Examples include stonewalling after conflict, sending hostile messages instead of talking in person, checking up on your location without reason, or using silence as leverage.
These habits can damage emotional safety over time.
Red flags in texting from friends, coworkers, and family
Not all concerning texting behavior comes from romantic contexts.
Friends, coworkers, and relatives can also use texts in ways that are intrusive or manipulative.
- Friends: chronic one-sided contact, guilt for setting boundaries, or pressure to respond instantly.
- Coworkers: messages outside working hours that ignore your availability, blame-shifting, or disrespectful tone.
- Family: monitoring behavior, emotional pressure, or repeated messages that ignore your stated boundaries.

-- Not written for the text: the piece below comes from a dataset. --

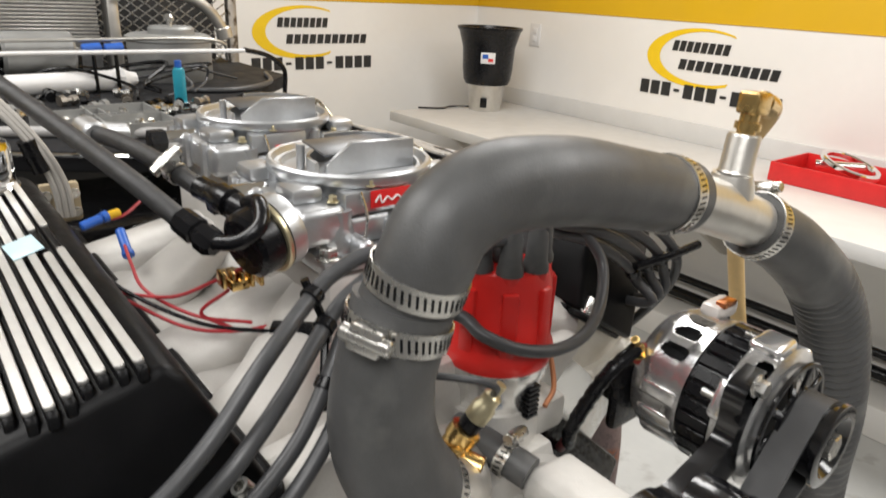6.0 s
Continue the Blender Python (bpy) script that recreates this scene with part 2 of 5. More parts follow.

The context changes, but the core concern stays the same: repeated disrespect for your time, attention, or autonomy.
What to do when you notice a pattern
If you notice red flags in texting, start by observing the pattern rather than reacting to one message.
Ask whether the behavior is consistent, whether it escalates when you set boundaries, and whether the person responds with respect when you communicate clearly.
- Slow down and avoid overexplaining.
- Set a clear boundary about response times or communication style.
- Look for whether behavior changes after you speak up.
- Trust repeated discomfort, even if the person says you are overreacting.
In many cases, the response to your boundary is more revealing than the original text itself.
Respectful people usually adjust, clarify, or apologize.
Controlling people often dismiss, twist, or intensify the behavior.
When to take texting concerns seriously
Take the situation more seriously if texting patterns are linked to intimidation, threats, coercion, stalking, or harassment.
Persistent unwanted contact, pressured intimacy, or hostile messages may require stronger action than a simple conversation.
Save messages if needed, limit contact, mute or block numbers, and involve trusted support when safety is a concern.
If communication feels unsafe, you do not need to keep engaging to prove a point.